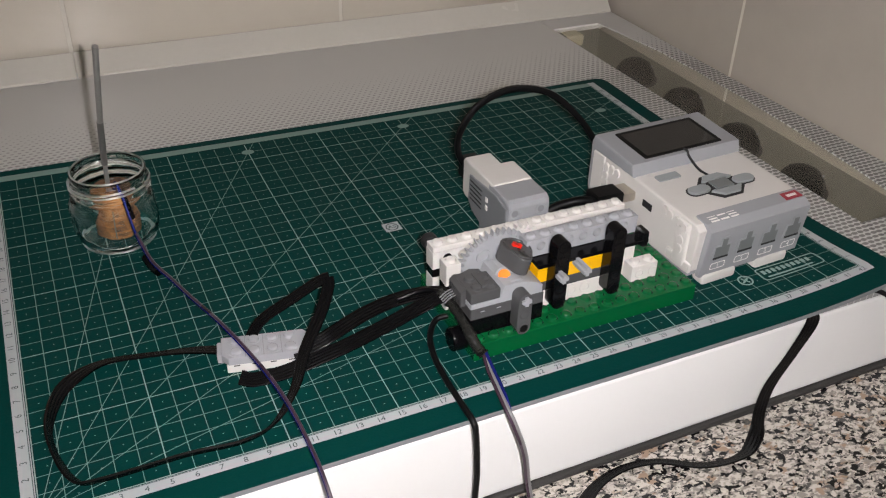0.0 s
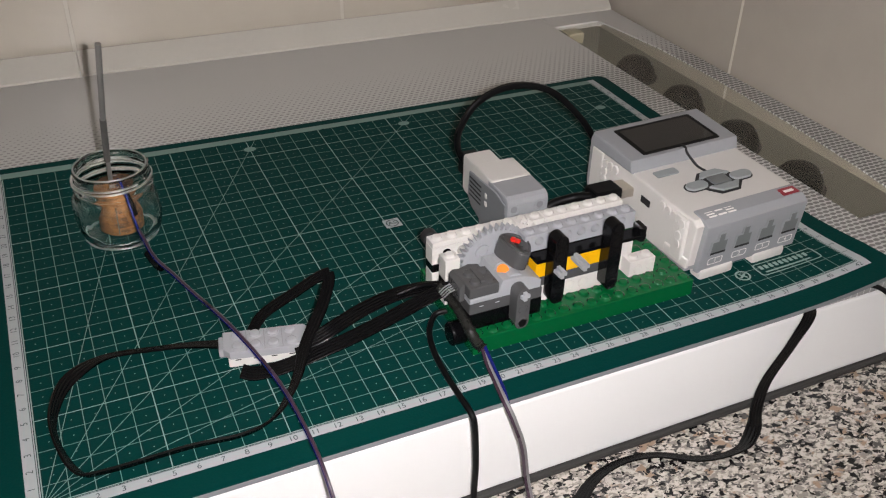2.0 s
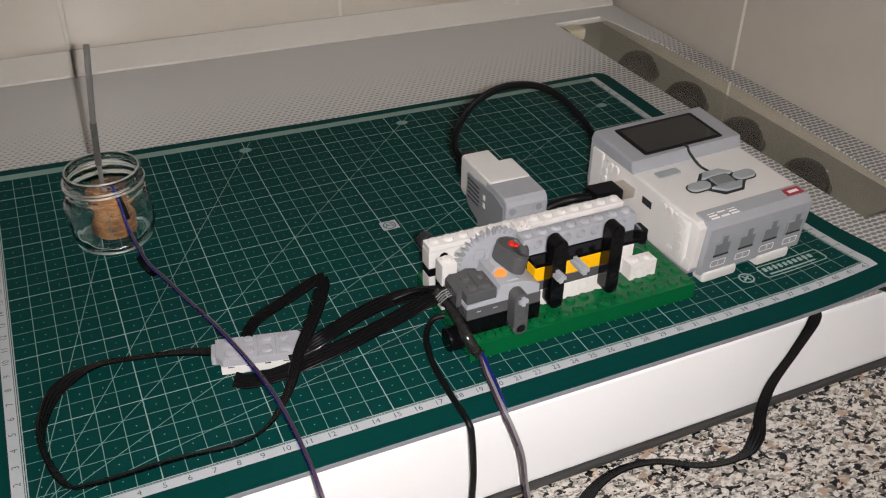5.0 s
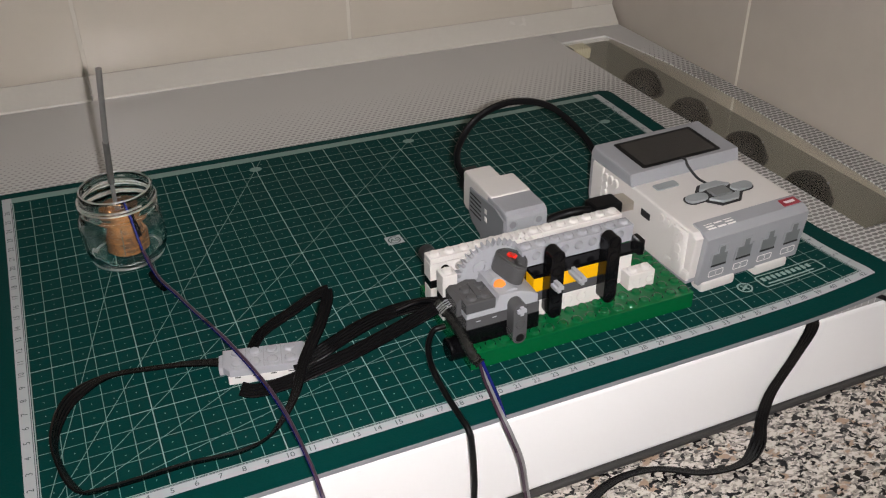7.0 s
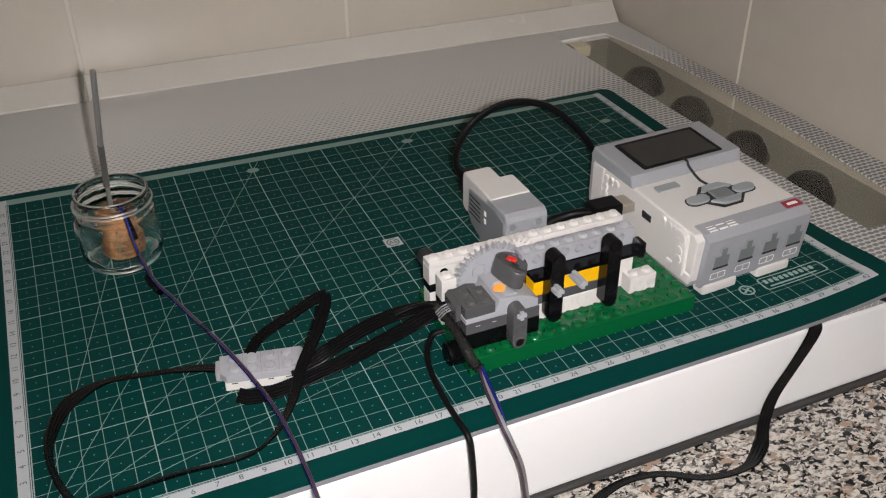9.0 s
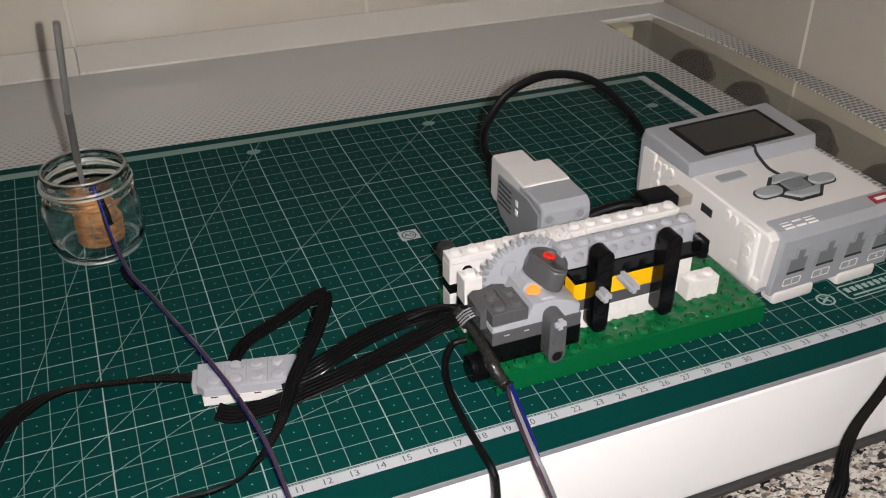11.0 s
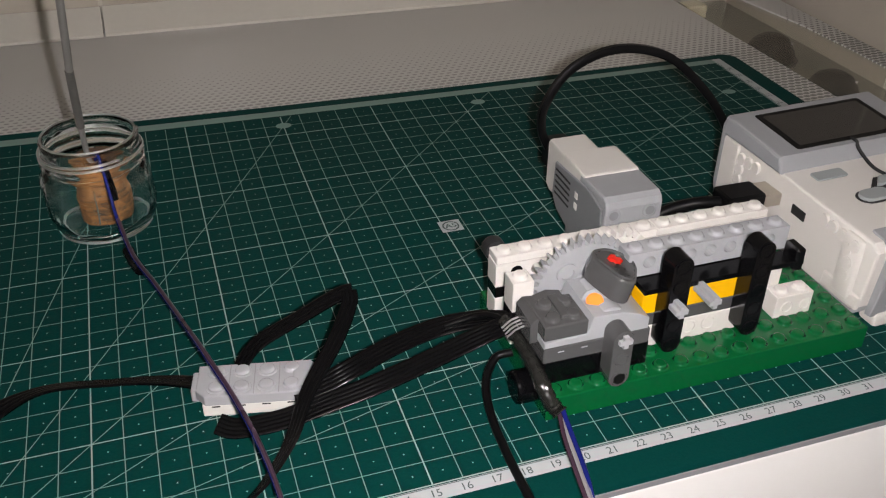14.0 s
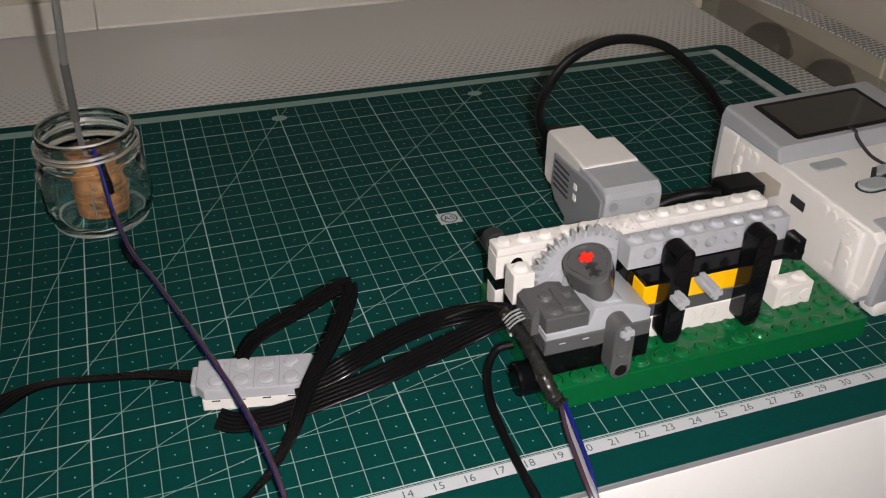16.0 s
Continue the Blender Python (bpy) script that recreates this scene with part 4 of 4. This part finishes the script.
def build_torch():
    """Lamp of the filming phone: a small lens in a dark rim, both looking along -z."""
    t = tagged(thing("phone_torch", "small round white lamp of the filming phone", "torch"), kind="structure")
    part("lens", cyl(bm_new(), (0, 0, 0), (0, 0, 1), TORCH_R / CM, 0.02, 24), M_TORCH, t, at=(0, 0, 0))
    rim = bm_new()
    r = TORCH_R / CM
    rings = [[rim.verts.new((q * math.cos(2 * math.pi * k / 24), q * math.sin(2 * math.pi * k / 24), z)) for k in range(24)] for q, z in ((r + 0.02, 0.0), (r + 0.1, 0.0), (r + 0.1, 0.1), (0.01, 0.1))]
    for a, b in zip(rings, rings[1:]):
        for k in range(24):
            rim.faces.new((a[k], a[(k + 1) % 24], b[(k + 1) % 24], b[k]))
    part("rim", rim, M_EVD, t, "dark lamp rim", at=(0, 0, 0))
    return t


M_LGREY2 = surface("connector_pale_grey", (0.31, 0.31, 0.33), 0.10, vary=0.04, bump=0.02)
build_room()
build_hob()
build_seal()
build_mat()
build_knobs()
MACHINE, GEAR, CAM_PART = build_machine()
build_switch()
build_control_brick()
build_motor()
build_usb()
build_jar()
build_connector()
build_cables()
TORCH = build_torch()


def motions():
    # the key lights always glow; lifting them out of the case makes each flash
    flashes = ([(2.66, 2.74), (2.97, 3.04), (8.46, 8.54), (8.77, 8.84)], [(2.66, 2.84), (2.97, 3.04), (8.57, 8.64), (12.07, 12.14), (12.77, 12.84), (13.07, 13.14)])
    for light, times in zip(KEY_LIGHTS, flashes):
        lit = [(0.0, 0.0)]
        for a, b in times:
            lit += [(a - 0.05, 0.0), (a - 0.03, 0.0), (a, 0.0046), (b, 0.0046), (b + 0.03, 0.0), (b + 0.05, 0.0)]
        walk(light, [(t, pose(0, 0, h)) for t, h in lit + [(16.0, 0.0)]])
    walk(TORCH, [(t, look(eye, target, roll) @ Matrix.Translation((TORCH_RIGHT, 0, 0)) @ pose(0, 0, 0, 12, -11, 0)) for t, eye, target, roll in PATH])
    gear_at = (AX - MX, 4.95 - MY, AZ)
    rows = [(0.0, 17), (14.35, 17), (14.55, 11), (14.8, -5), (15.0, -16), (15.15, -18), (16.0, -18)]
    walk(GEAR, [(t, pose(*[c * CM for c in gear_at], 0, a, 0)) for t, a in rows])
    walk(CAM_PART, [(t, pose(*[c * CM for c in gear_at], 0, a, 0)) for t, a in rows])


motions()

++++++++++++++++++++

What you should do: What is needed is an exact reproduction of the data, pictures excluded.

Result:
0.0 s
2.0 s
5.0 s
7.0 s
9.0 s
11.0 s
14.0 s
16.0 s
Continue the Blender Python (bpy) script that recreates this scene with part 4 of 4. This part finishes the script.
def build_torch():
    """Lamp of the filming phone: a small lens in a dark rim, both looking along -z."""
    t = tagged(thing("phone_torch", "small round white lamp of the filming phone", "torch"), kind="structure")
    part("lens", cyl(bm_new(), (0, 0, 0), (0, 0, 1), TORCH_R / CM, 0.02, 24), M_TORCH, t, at=(0, 0, 0))
    rim = bm_new()
    r = TORCH_R / CM
    rings = [[rim.verts.new((q * math.cos(2 * math.pi * k / 24), q * math.sin(2 * math.pi * k / 24), z)) for k in range(24)] for q, z in ((r + 0.02, 0.0), (r + 0.1, 0.0), (r + 0.1, 0.1), (0.01, 0.1))]
    for a, b in zip(rings, rings[1:]):
        for k in range(24):
            rim.faces.new((a[k], a[(k + 1) % 24], b[(k + 1) % 24], b[k]))
    part("rim", rim, M_EVD, t, "dark lamp rim", at=(0, 0, 0))
    return t


M_LGREY2 = surface("connector_pale_grey", (0.31, 0.31, 0.33), 0.10, vary=0.04, bump=0.02)
build_room()
build_hob()
build_seal()
build_mat()
build_knobs()
MACHINE, GEAR, CAM_PART = build_machine()
build_switch()
build_control_brick()
build_motor()
build_usb()
build_jar()
build_connector()
build_cables()
TORCH = build_torch()


def motions():
    # the key lights always glow; lifting them out of the case makes each flash
    flashes = ([(2.66, 2.74), (2.97, 3.04), (8.46, 8.54), (8.77, 8.84)], [(2.66, 2.84), (2.97, 3.04), (8.57, 8.64), (12.07, 12.14), (12.77, 12.84), (13.07, 13.14)])
    for light, times in zip(KEY_LIGHTS, flashes):
        lit = [(0.0, 0.0)]
        for a, b in times:
            lit += [(a - 0.05, 0.0), (a - 0.03, 0.0), (a, 0.0046), (b, 0.0046), (b + 0.03, 0.0), (b + 0.05, 0.0)]
        walk(light, [(t, pose(0, 0, h)) for t, h in lit + [(16.0, 0.0)]])
    walk(TORCH, [(t, look(eye, target, roll) @ Matrix.Translation((TORCH_RIGHT, 0, 0)) @ pose(0, 0, 0, 12, -11, 0)) for t, eye, target, roll in PATH])
    gear_at = (AX - MX, 4.95 - MY, AZ)
    rows = [(0.0, 17), (14.35, 17), (14.55, 11), (14.8, -5), (15.0, -16), (15.15, -18), (16.0, -18)]
    walk(GEAR, [(t, pose(*[c * CM for c in gear_at], 0, a, 0)) for t, a in rows])
    walk(CAM_PART, [(t, pose(*[c * CM for c in gear_at], 0, a, 0)) for t, a in rows])


motions()